Nimoy, who is a member of the group's artistic advisory committee, is a "serious artist" who is "undertaking a serious exploration of Jewish spirituality," Siegel said.

For Nimoy, that journey began when he was 8 and saw Kohanim in his Orthodox shul in Boston split their fingers in a "V" sign as they administered the priestly blessing to the congregation.

His father ex-plained they were forming the Hebrew letter shin and, by wrapping themselves in their tallitot, were hiding from the Shechina, whose light was too intense for men to view.

Nimoy later used that "V" sign as Spock's iconic Vulcan greeting on "Star Trek."

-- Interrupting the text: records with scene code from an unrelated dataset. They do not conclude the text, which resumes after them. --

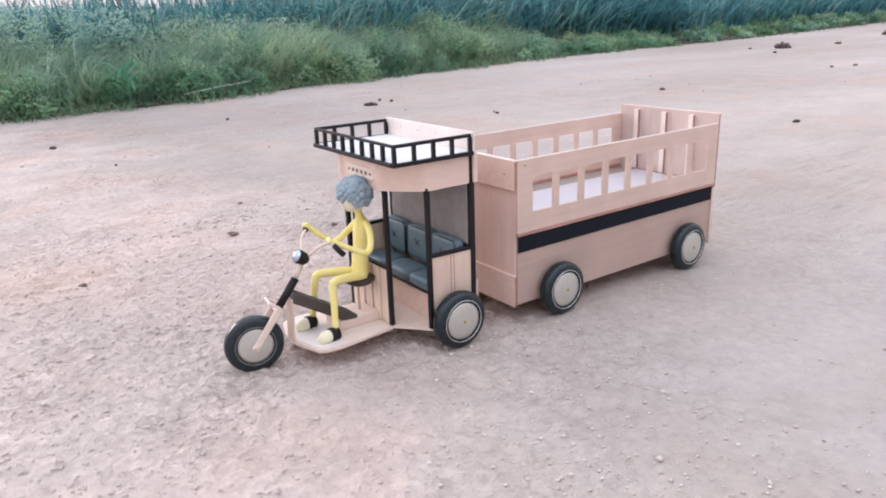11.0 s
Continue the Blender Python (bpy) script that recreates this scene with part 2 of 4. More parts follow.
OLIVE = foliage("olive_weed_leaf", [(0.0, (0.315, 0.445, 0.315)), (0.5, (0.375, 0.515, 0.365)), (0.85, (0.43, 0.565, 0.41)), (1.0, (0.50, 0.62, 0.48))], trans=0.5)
PLUME = foliage("pale_plume", [(0.0, (0.40, 0.51, 0.37)), (0.6, (0.46, 0.57, 0.42)), (1.0, (0.55, 0.62, 0.48))], trans=0.5)
# far tree leaves: tones paled towards grey to carry the distance haze
TREELEAF = foliage("hazy_tree_leaf", [(0.0, (0.19, 0.25, 0.26)), (0.6, (0.25, 0.31, 0.315)), (1.0, (0.32, 0.36, 0.355))])
BROAD = foliage("broad_weed_leaf", [(0.0, (0.13, 0.32, 0.19)), (1.0, (0.20, 0.41, 0.26))], rough=0.55)


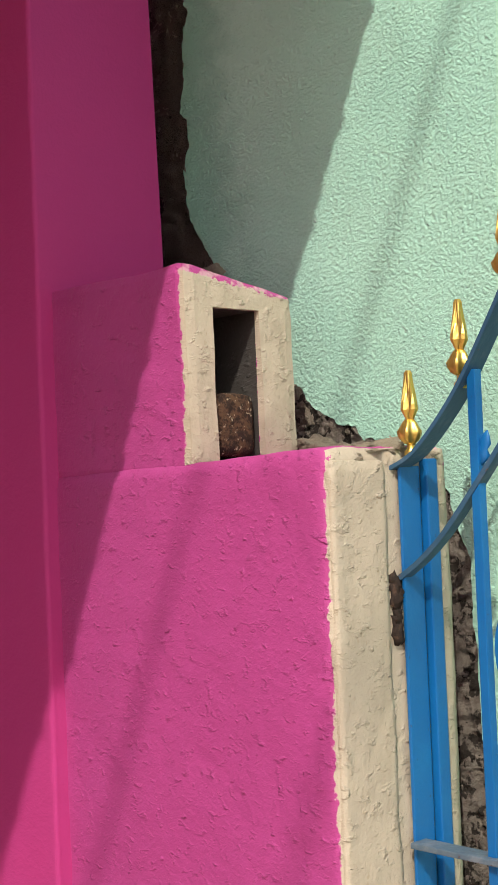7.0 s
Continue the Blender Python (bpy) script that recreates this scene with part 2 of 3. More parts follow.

Years later, already established as a pop culture figure, Nimoy began studying photography at UCLA. His works exploring Judaism and Kabbalah blend black and white, light and shadow, figures and abstraction.

Most of the book's 54 photos are of nude women, many wearing prayer shawls and teffilin. Nimoy said some of the women (one of them is his wife) are Jewish.

"'Shekhina,'" said Siegel, "is an artist's vision. This is not in any way, shape or form pornographic. This isn't Mapplethorpe. This isn't Serrano. It's not sensationalistic. It's highly demure. There is no image you wouldn't see in the Metropolitan Museum of Art."

Not everyone sees Nimoy's nudes that way.

"Art is beautiful, but even within the context of art, the concept of modesty and respect for women is very important," said one Orthodox rabbi, who asked not to identified. "Is this showing respect for women?"

But Jean Rosensaft, national director of public affairs and planning at the Reform movement's Hebrew Union College-Jewish Institute of Religion, agrees with Nimoy's supporters.

Rosensaft co-curated an exhibit of Nimoy's works at HUC's gallery in New York that runs though Jan. 10.

"To find someone deeply involved in text study, yet who is taking this into the form of art as midrash, it's really wonderful," Rosensaft said.

HUC curators pored over the images, looking to find a "middle ground" that would not be controversial, Rosensaft said. The 19 images they chose included both abstracts and figures but no full-frontal nudes.

They were "the most expressive, the most poetic, and the most spiritual" of Nimoy's works, she said.

For those who want to see all the images, the HUC show includes a copy of Nimoy's book.

Rosensaft considers the show a "wonderful opportunity" to explore Judaism, which she said "has always been fraught with the integration of sensual imagery and spirituality," such as the biblical Song of Songs.

Nimoy's representatives and others watching his tour say they have heard some complaints, but far more compliments, about "Shekhina."

The only other federation to book Nimoy is the Jewish Federation of Lee and Charlotte Counties in Fort Myers, Fla. He will have top billing at the federation's $1,500-a-plate annual fund-raising dinner in February.

"There will be those who choose not to participate because of the nudity, but that's their choice," said Annette Goodman, the group's executive director.

The federation received a copy of "Shekhina" on Monday, and Goodman said she found the images "absolutely elegant."

Some will attend the event because Nimoy's work reflects a Jewish neshama, or soul, she said, while others will come because they are trekkies.

"He'll offer something that I think will be both Judaically interesting and thought-provoking," she said.

Whether other federations will follow in the path of Seattle or of Fort Myers remains unclear. Glenn Rosenkrantz, spokesman for the United Jewish Communities federation umbrella, refused to discuss the issue.

"This is a matter between Mr. Nimoy and the Seattle federation," he said.

"This is a matter between Mr. Nimoy and the Seattle federation," he said.

Nimoy, for his part, is not entirely upset by the hoopla.

"Let's face it, I did the book in order to shine a light on an idea," he said, and the Jewish federation of Seattle "shined a light on my book.''

"Shekhina," photographed by Leonard Nimoy (96 pages, Umbrage Editions, $39.95).